PROVIDENCE, R.I. (WPRI) — The R.I. Board of Elections plans to start releasing mail ballot results on a rolling basis at 11 p.m. on election night, a change in policy made in light of the enormous rise in voting by mail due to the pandemic.

The elections board voted unanimously to make the change at a meeting Monday afternoon.

Bob Rapoza, executive director of the Board of Elections, said more than 126,000 mail ballots have been returned so far out of roughly 175,000 requested. An additional 71,000 early votes have been cast as of Monday afternoon, according to the secretary of state’s office.

The first tranche of counted mail ballots will be released online at 11 p.m. on election night, Rapoza said, after the board has posted polling place votes and in-person early votes.

That first release will include all the mail ballots tabulated by that time, he said. It will not include any ballots that were dropped off on Election Day in more than 400 drop boxes across the state, since those will not yet have made it over to the Board of Elections headquarters in Cranston.

The following day — Wednesday, Nov. 4 — the board will do a second release of mail ballot results.

A third release will happen once all mail ballots are counted, Rapoza said. Since voters are given seven days to fix any deficiencies in their mail ballot (such as a signature issue), there will be a fourth release of any remaining mail ballot results the week after the election, he said.

The Board of Elections had previously waited until all mail ballots were tabulated before releasing the results all at once, often multiple days after the election. Mail ballots rarely impacted the outcome of a race pre-pandemic unless it was very close, since the vast majority of voters were casting ballots in person.

A notable exception was the 2016 General Assembly race between Democratic House Speaker Nicholas Mattiello and Republican Steve Frias, where Mattiello won by just 85 votes, only after the mail ballots were counted days after the election.

But the counting of mail ballots has become ever more crucial to the outcome of the election this year because so many people chose to vote by mail as a safer option than going to the polls. A court case earlier this year also led to the removal of a prior requirement to get two witnesses or a notary sign a mail ballot, which made it easier to vote from home.

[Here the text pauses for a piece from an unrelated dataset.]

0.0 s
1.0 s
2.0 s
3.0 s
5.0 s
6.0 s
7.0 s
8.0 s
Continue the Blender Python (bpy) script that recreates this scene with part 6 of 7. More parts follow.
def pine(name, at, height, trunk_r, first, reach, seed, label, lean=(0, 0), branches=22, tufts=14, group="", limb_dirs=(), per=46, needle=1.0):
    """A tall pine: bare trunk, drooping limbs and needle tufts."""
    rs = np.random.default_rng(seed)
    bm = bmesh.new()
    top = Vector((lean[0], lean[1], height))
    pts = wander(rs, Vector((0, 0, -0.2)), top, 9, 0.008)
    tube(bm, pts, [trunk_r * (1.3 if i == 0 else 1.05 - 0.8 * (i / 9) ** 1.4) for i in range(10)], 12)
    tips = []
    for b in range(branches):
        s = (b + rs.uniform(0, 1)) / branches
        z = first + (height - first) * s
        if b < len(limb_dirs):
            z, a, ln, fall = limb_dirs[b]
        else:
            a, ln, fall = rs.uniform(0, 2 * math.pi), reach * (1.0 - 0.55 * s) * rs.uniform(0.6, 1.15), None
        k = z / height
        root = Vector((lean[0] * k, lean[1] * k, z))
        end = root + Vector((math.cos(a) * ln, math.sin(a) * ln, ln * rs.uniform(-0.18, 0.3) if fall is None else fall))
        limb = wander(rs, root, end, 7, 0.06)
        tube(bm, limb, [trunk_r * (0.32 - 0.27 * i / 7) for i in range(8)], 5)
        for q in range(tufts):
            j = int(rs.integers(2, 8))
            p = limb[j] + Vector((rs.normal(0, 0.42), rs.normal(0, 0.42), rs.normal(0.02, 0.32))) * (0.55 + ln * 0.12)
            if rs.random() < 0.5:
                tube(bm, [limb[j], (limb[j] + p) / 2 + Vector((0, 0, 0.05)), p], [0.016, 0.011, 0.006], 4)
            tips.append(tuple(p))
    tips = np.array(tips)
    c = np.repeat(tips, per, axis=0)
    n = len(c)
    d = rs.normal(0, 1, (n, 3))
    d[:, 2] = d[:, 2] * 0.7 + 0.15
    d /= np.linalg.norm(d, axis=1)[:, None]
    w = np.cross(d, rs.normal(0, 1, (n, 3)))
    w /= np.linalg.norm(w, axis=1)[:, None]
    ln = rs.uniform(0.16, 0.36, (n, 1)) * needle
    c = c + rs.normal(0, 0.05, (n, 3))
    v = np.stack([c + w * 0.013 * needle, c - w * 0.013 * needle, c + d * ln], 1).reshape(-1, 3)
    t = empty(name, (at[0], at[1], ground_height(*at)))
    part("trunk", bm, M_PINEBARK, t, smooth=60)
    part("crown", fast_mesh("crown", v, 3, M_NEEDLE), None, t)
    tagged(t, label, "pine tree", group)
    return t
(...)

For Rhode Island’s presidential primary in June, the mail ballot results were not released until three days after the election. In the statewide primary in September, the mail ballot results were released two days after the election.

Rapoza said last week the board is planning to first release election night results from the in-person polling places, which transmit unofficial results from their ballot machines to the elections board when the polls close at 8 p.m.

Then, Rapoza said, the machines that have been counting early in-person ballots cast at city and town halls will transmit their results to the Board of Elections, to be posted online around 10 p.m. (These will be referred to as “emergency ballots” on the website.)

Rhode Island voters can continue to cast their ballots early at their town or city halls until Nov. 2, or can vote in person at their assigned polling places on Nov. 3.

Mail ballots must be received by 8 p.m. on Nov. 3 to be counted. The Postal Service has said to give at a least a week for the ballots to be mailed, so state elections officials recommend voters drop them off in ballot boxes across the state to be sure they are received in time for Election Day.

Ballot boxes are currently located outside the Board of Elections’ headquarters in Cranston and at city and town halls in almost every municipality, other than in Central Falls and East Greenwich where they were placed at the police station. On Election Day there will also be drop boxes for mail ballots at every polling place that is open.